At the opening of this Gallery in 1890 the future Prime Minister of Australia, Alfred Deakin, said that Ballarat "had added another jewel to the diadem that encircled its brow".

This was the first regional gallery established in Australia. For more than a century it has maintained its reputation as the most important regional collection in the nation.

And with every passing year, it has vindicated in every respect Deakin's description of it as a jewel.

The Ballarat Fine Art Gallery, in its building and in its collection, reflects and enhances the vital creative role this city has played, and continues to play, in the cultural life of our nation..

When it was first constructed, the Gallery was one of the architectural gems of Ballarat's Golden era. And when the Gallery came into possession of the Eureka flag, it acquired a central relic of the tumult and the tragedy of that Gold Rush era.

The Gallery's collection of art by the Lindsay family is unparalleled. Its important Colonial and Heidelberg School paintings, its extensive collection of prints and its broad representation of 20th century art, all attest to the

insight and the generosity of the Ballarat community over many years.


Today it is a pleasure to inaugurate a new era in the life of the Gallery.

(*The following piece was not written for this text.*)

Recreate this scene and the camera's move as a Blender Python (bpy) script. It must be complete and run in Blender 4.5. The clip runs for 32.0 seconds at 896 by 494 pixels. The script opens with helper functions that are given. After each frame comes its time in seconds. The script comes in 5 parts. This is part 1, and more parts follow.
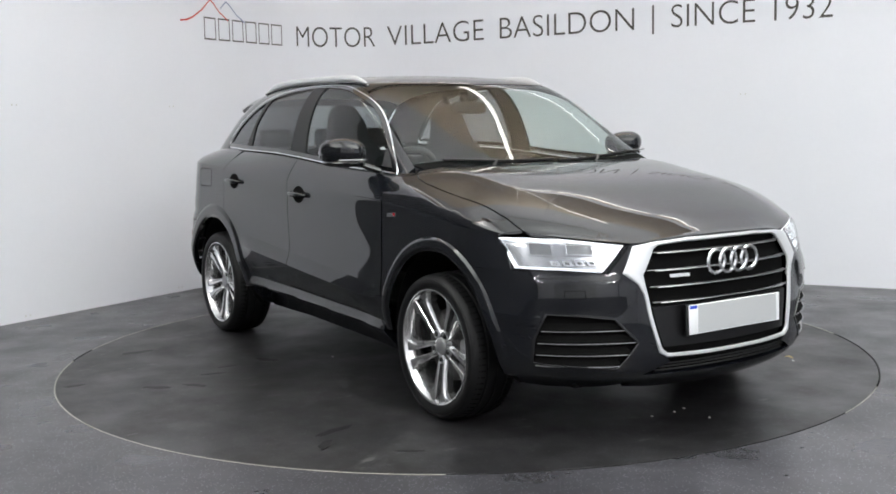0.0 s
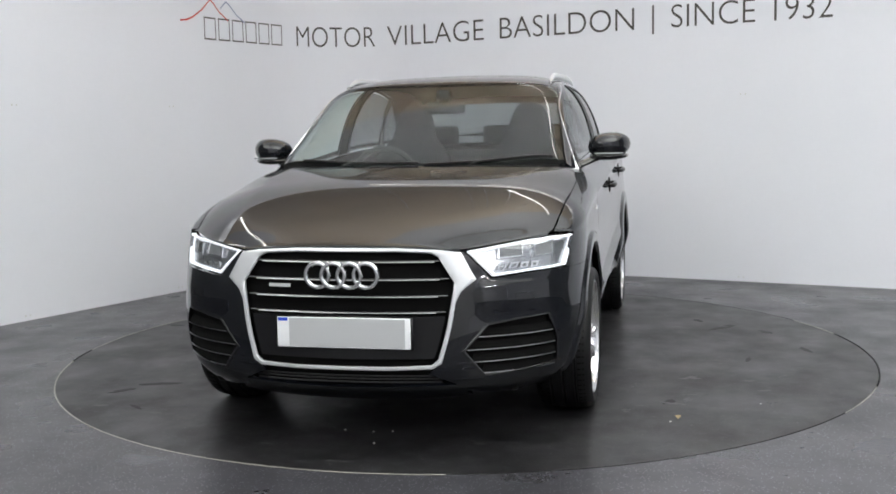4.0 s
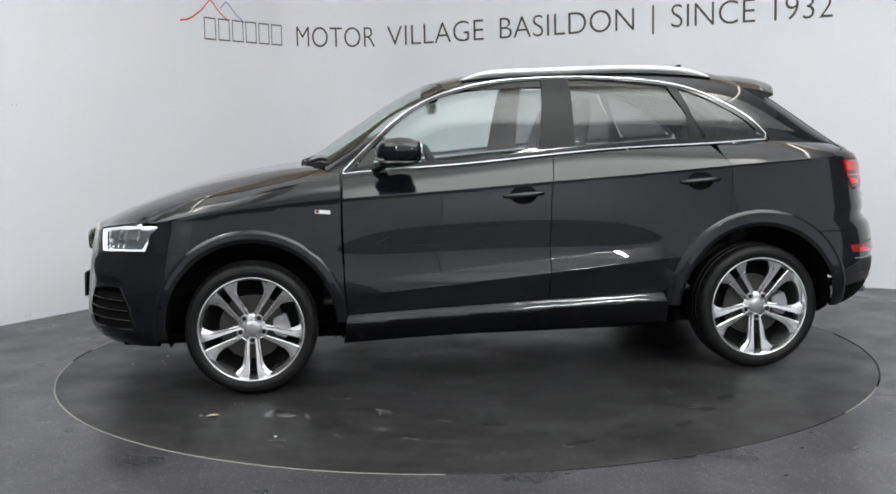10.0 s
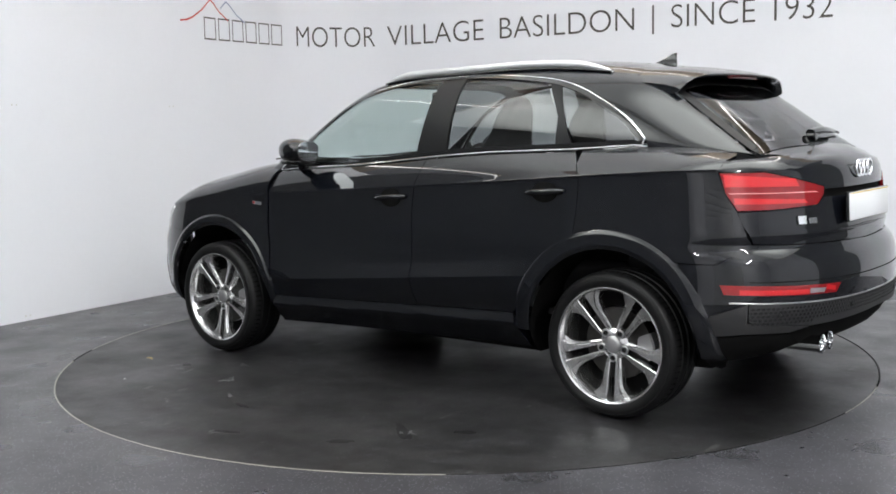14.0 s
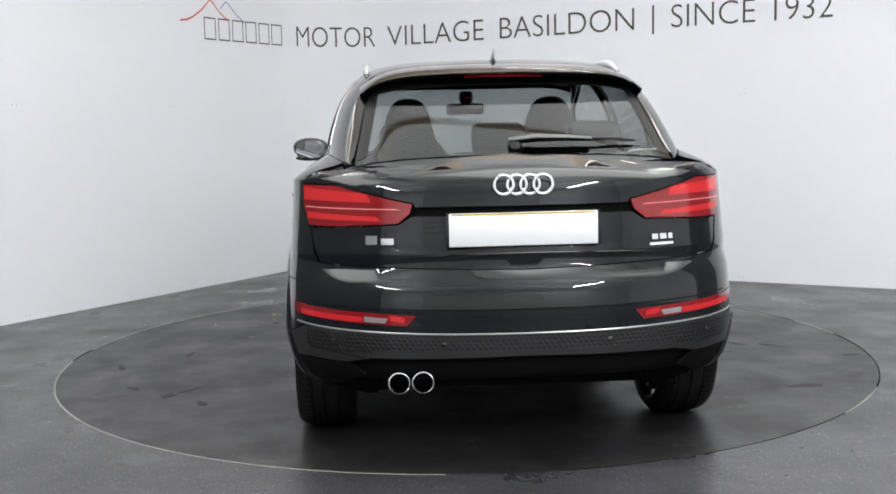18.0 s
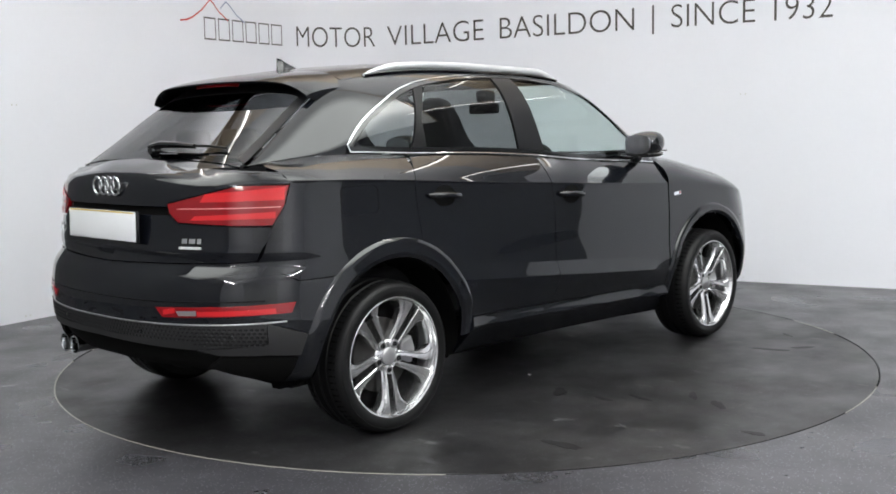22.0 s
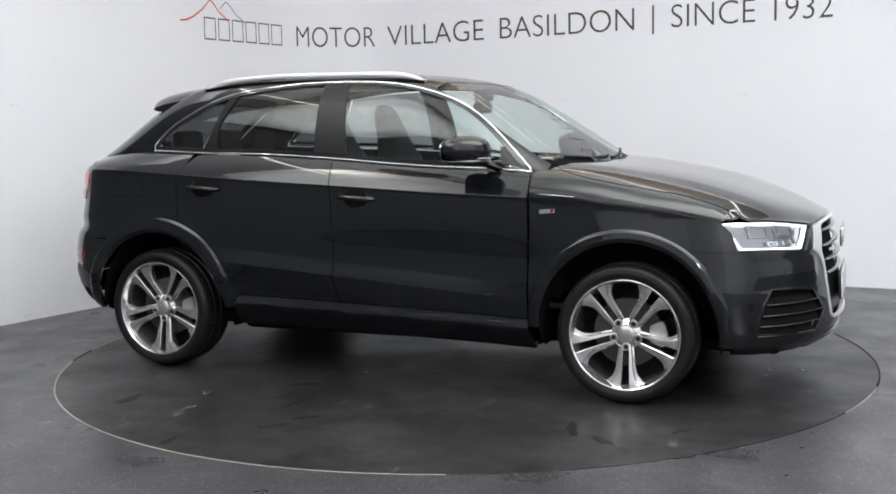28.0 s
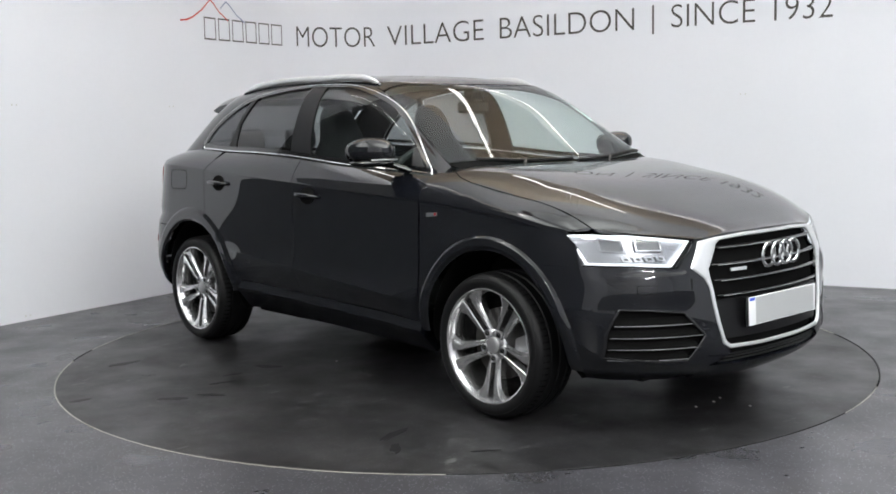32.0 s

After much planning and hard work, the Gallery is now about to open its doors again - double its former size. Its display areas have been improved, its facilities have been expanded, air conditioning has been installed - all of which will ensure that without doubt this jewel will continue to

gleam for another hundred years and more.

Because of its historical and cultural significance to the people of Ballarat and Victoria as a whole, the renovations and additions to the Ballarat Fine Art Gallery made it particularly appropriate for inclusion in the Commonwealth-State Bicentennial Commemorative Program.

The Commonwealth is proud of the contribution it has been able to make to these renovations. And I am particularly pleased at the way in which the Gallery used the

Bicentennial funds as seed money to generate further funds from within the broader community. I pay tribute to the way in which the Ballarat community including the City Council has, again, generously expressed its support for its Gallery.

I also pay tribute to the hard work on behalf of this Gallery and on behalf of Ballarat generally by your local Member of Parliament, John Mildren.

The stature of the Ballarat Gallery as Australia's premier regional gallery is recognised by the exhibition "The Face of Australia" which we are also launching this evening.

In "The Face of Australia" we are presented with a unique vision of our development as a nation through the media of painting, sculpture, photography, ceramics, prints and the decorative arts, ranging from artists' impressions of our

land before 1788 to contemporary times.

Any exhibition which can boast the names of Boyd and Drysdale; Heysen and McCubbin; Nolan, Preston and Rees; Roberts and Streeton is a significant art event in its own right. But what people will find remarkable about "The Face of Australia" - people, that is, who believe the only

substantial art is to be found in the national capitals - is that all these works have been drawn from regional galleries: 54 of them throughout the nation.

So this exhibition bears testimony to the richness and diversity of the holdings of our regional galleries and their importance as guardians of some of the finest and most important collections of Australian art.

"The Face of Australia" will be on show in Ballarat until 21 August. The exhibition will then split into four related components, each of which will tour through the regional galleries of Australia until next January, from Launceston

to Alice Springs and from Bunbury to Townsville.




It will, then, be in every sense a national exhibition, and all those who have worked on it can be proud of their achievement.

I commend the Australian Bicentennial Authority , the Rothmans Foundation, the curator, David Hansen, and all those who assisted in mounting the exhibition.

At the same time, I commend all those involved in the renovations to the Gallery.

The scope of the exhibition and the Gallery's magnificently refurbished display space, together show as never before the wealth of Australia's regional galleries.

And together, they reveal once more the depth and the wealth of Ballarat's cultural achievement.